Fairlanes had grilles and small rear tailfins that looked very much like their big brothers. Styling-wise I think the Fairlanes were much better-looking than the big Fords.
I’m familiar with the 1962 Fairlane sedans since the company my dad worked for had a small fleet of them as business cars. They were white with a green cloth-and-vinyl interior; a 260-cubic-inch, V-8 engine; and a two-speed automatic transmission – definitely on the spartan side.
The ignition switch was to the left of the steering column, which seemed odd to me. The company cars seemed rather peppy at the time but certainly nothing like Fairlanes from the 1964 model year and beyond.

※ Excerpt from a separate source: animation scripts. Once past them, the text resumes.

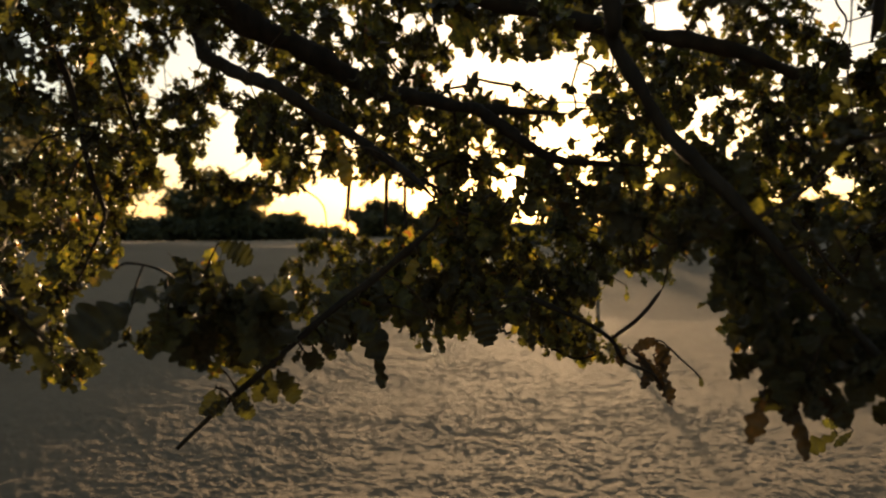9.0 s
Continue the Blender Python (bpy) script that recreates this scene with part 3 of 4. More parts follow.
BOUGHS.append([
    (0.17, 0.97, 2.54, 45), (0.228, 1.022, 2.573, 30), (0.28, 1.12, 2.55, 45), (0.32, 1.30, 2.68, 60),
    (0.34, 1.09, 2.52, 42), (0.343, 1.089, 2.516, 30), (0.392, 0.975, 2.459, 30), (0.40, 0.86, 2.52, 42),
])
BOUGHS.append([
    (0.24, 1.20, 2.26, 60), (0.25, 1.05, 2.27, 42), (0.287, 1.332, 2.316, 30), (0.335, 1.116, 2.398, 30),
    (0.34, 1.20, 2.23, 42), (0.339, 1.298, 2.296, 30), (0.340, 0.928, 2.359, 30), (0.359, 1.008, 2.314, 30),
    (0.37, 1.08, 2.28, 42), (0.38, 1.18, 2.38, 60), (0.384, 1.103, 2.195, 30), (0.39, 1.17, 2.16, 42),
    (0.406, 1.062, 2.289, 30), (0.439, 1.146, 2.190, 30),
])
BOUGHS.append([
    (0.29, 1.52, 2.17, 45), (0.29, 1.53, 2.23, 60), (0.318, 1.358, 2.058, 22), (0.32, 1.41, 2.24, 45),
    (0.332, 1.566, 2.045, 22), (0.357, 1.555, 2.153, 30), (0.370, 1.454, 1.948, 22), (0.373, 1.572, 2.090, 22),
    (0.382, 1.344, 1.935, 22), (0.383, 1.461, 2.226, 22), (0.397, 1.470, 2.120, 30), (0.406, 1.645, 2.196, 30),
    (0.419, 1.362, 2.231, 30), (0.436, 1.436, 2.130, 30), (0.44, 1.49, 2.16, 45), (0.460, 1.531, 2.118, 22),
    (0.498, 1.438, 2.172, 30), (0.502, 1.595, 2.132, 30), (0.517, 1.752, 2.081, 22),
])
BOUGHS.append([
    (0.332, 0.304, 2.193, 16), (0.341, 0.288, 2.180, 16), (0.353, 0.312, 2.171, 16), (0.373, 0.286, 2.158, 16),
    (0.385, 0.276, 2.167, 16), (0.390, 0.319, 2.178, 16), (0.394, 0.310, 2.204, 16), (0.406, 0.315, 2.206, 16),
    (0.410, 0.302, 2.139, 16), (0.416, 0.309, 2.158, 16), (0.423, 0.250, 2.113, 16), (0.424, 0.307, 2.173, 16),
    (0.429, 0.309, 2.133, 16), (0.430, 0.363, 2.194, 22), (0.444, 0.460, 2.117, 30), (0.446, 0.275, 2.078, 16),
    (0.448, 0.330, 2.080, 30), (0.448, 0.384, 2.142, 30), (0.451, 0.360, 2.091, 30), (0.451, 0.248, 2.169, 16),
    (0.46, 0.34, 2.09, 45), (0.461, 0.280, 2.111, 16), (0.464, 0.219, 2.139, 16), (0.475, 0.252, 2.089, 16),
])
BOUGHS.append([
    (0.279, 0.510, 2.360, 30), (0.30, 0.61, 2.42, 42), (0.346, 0.536, 2.372, 30), (0.401, 0.863, 2.319, 22),
    (0.404, 0.813, 2.336, 30), (0.417, 0.939, 2.428, 30), (0.425, 0.502, 2.408, 30), (0.43, 0.82, 2.39, 42),
    (0.447, 0.955, 2.365, 30), (0.476, 0.525, 2.423, 30), (0.476, 0.525, 2.423, 30), (0.488, 0.637, 2.350, 30),
    (0.492, 0.924, 2.396, 30), (0.524, 0.570, 2.308, 30),
])
BOUGHS.append([
    (0.37, 1.45, 2.50, 45), (0.43, 1.52, 2.37, 45), (0.437, 1.601, 2.413, 30), (0.44, 1.78, 2.55, 42),
    (0.44, 1.78, 2.60, 42), (0.461, 1.840, 2.519, 22), (0.47, 1.61, 2.45, 42), (0.48, 1.71, 2.55, 45),
    (0.494, 1.624, 2.411, 22), (0.495, 1.599, 2.440, 30), (0.528, 1.698, 2.531, 30), (0.538, 1.546, 2.501, 30),
])
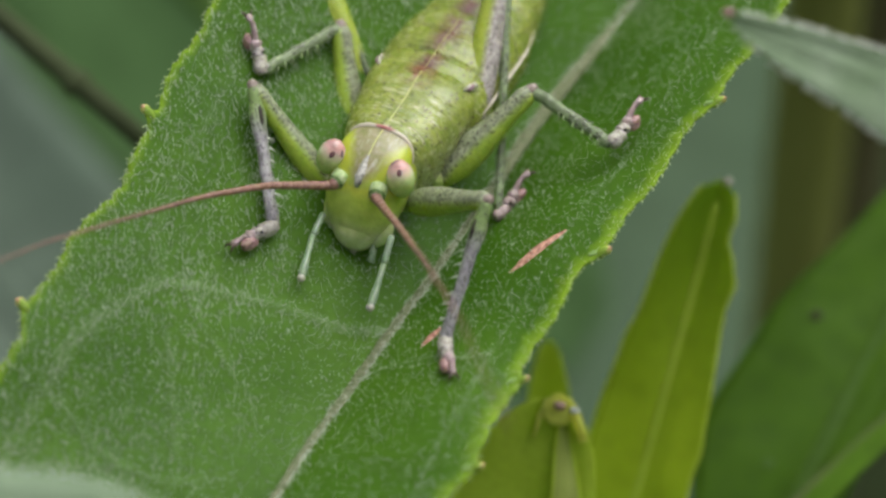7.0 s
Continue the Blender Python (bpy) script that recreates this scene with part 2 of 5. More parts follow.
def face_material():
    """Translucent yellow-green skin, paler and greyer towards the mouth, with faint veins."""
    m, n, l, b = node_material("face_green")
    v = coords(n, l)
    sep = n.new("ShaderNodeSeparateXYZ")
    l.new(v, sep.inputs[0])
    mr = n.new("ShaderNodeMapRange")
    mr.inputs["From Min"].default_value = -2.3 * MM
    mr.inputs["From Max"].default_value = -0.2 * MM
    l.new(sep.outputs["Z"], mr.inputs["Value"])
    col = ramp(n, l, mr.outputs[0], [(0.0, (0.56, 0.62, 0.38)), (0.25, (0.51, 0.59, 0.28)), (0.5, (0.43, 0.54, 0.12)), (0.80, (0.39, 0.50, 0.06)), (0.92, (0.42, 0.45, 0.04)), (1.0, (0.31, 0.43, 0.07))])
    blot = ramp(n, l, noise_tex(n, l, v, 2.2, 5, 0.7), [(0.3, (0.72, 0.80, 0.62)), (0.7, (1.22, 1.18, 1.3))])
    col = mixed(n, l, 0.9, col, blot, "MULTIPLY")
    fine = noise_tex(n, l, v, 14, 2)
    col = mixed(n, l, ramp(n, l, fine, [(0.60, (0, 0, 0)), (0.72, (0.5, 0.5, 0.5))]), col, (0.20, 0.26, 0.06))
    def maths(op, a, c):
        x = n.new("ShaderNodeMath")
        x.operation = op
        for sock, q in zip(x.inputs, (a, c)):
            if isinstance(q, (int, float)):
                sock.default_value = q
            elif q is not None:
                l.new(q, sock)
        return x.outputs[0]

    # the crown: grey-mauve, widening backwards from the ridge between the antennae
    wide = maths("MULTIPLY_ADD", sep.outputs["Y"], 0.42)
    wide.node.inputs[2].default_value = 0.46 * MM
    ragged = maths("MULTIPLY", noise_tex(n, l, v, 3, 3), 0.3 * MM)
    inside = maths("SUBTRACT", maths("ADD", wide, ragged), maths("ABSOLUTE", sep.outputs["X"], None))
    grey = ramp(n, l, noise_tex(n, l, v, 4.0, 6, 0.8), [(0.3, (0.10, 0.13, 0.05)), (0.46, (0.22, 0.19, 0.13)), (0.6, (0.31, 0.26, 0.235)), (0.74, (0.46, 0.41, 0.39))])
    above = ramp(n, l, maths("DIVIDE", maths("ADD", sep.outputs["Z"], 0.5 * MM), 1.0 * MM), [(0.22, (0, 0, 0)), (0.40, (0.9, 0.9, 0.9))])
    patch = ramp(n, l, maths("DIVIDE", inside, 0.3 * MM), [(0.0, (0, 0, 0)), (1.0, (0.85, 0.85, 0.85))])
    mp = n.new("ShaderNodeMapping")
    mp.inputs["Scale"].default_value = (5.0, 1.3, 2.0)
    mp.inputs["Rotation"].default_value = (0, 0, 0.2)
    l.new(v, mp.inputs["Vector"])
    grey = mixed(n, l, ramp(n, l, noise_tex(n, l, mp.outputs[0], 1.6, 4, 0.65), [(0.54, (0, 0, 0)), (0.66, (0.7, 0.7, 0.7))]), grey, (0.60, 0.57, 0.54))
    border = ramp(n, l, maths("DIVIDE", maths("ADD", inside, 0.35 * MM), 0.5 * MM), [(0.0, (0, 0, 0)), (0.4, (0.8, 0.8, 0.8)), (1.0, (0.8, 0.8, 0.8))])
    col = mixed(n, l, mixed(n, l, 1.0, above, border, "MULTIPLY"), col, (0.46, 0.50, 0.03))
    col = mixed(n, l, mixed(n, l, 1.0, above, patch, "MULTIPLY"), col, grey)
    l.new(col, b.inputs["Base Color"])
    b.inputs["Roughness"].default_value = 0.22
    b.inputs["Specular IOR Level"].default_value = 0.6
    b.inputs["Subsurface Weight"].default_value = 0.6
    b.inputs["Subsurface Radius"].default_value = (0.7, 1.0, 0.35)
    b.inputs["Subsurface Scale"].default_value = 0.5 * MM
    bumped(n, l, b, noise_tex(n, l, v, 4, 4), 0.35, 0.06)
    return m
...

A Fairlane would make a terrific hobby vehicle in its stock, showroom version. But it would lend itself well to some mild and subtle customizing touches.
Fifteen years ago Fairlanes were turned into pro street muscle machines, with massive rear tires and blown motors sticking out of their hoods. That’s a bit overboard for me. A Fairlane doesn’t have to have tire-smoking power to be endearing; in fact, I like the mild, tamer version much better.
I’ve seen at least one 1962 Fairlane sedan that looked very unassuming on the outside but sported an engine with something like 800 horsepower, the classic example of what’s called a “sleeper.”
Chrome bumpers often are overrated; the Fairlanes take the monochromatic single-color look very well and bumpers painted body color are just fine with me. Taking off a few trim pieces and maybe changing the taillight bezels is all you would need to make a dynamite mild custom.
If I go to enough car shows or thumb through a few more enthusiast magazines, I’ll probably see more of the Fairlanes, and that’s something to look forward to in the years ahead.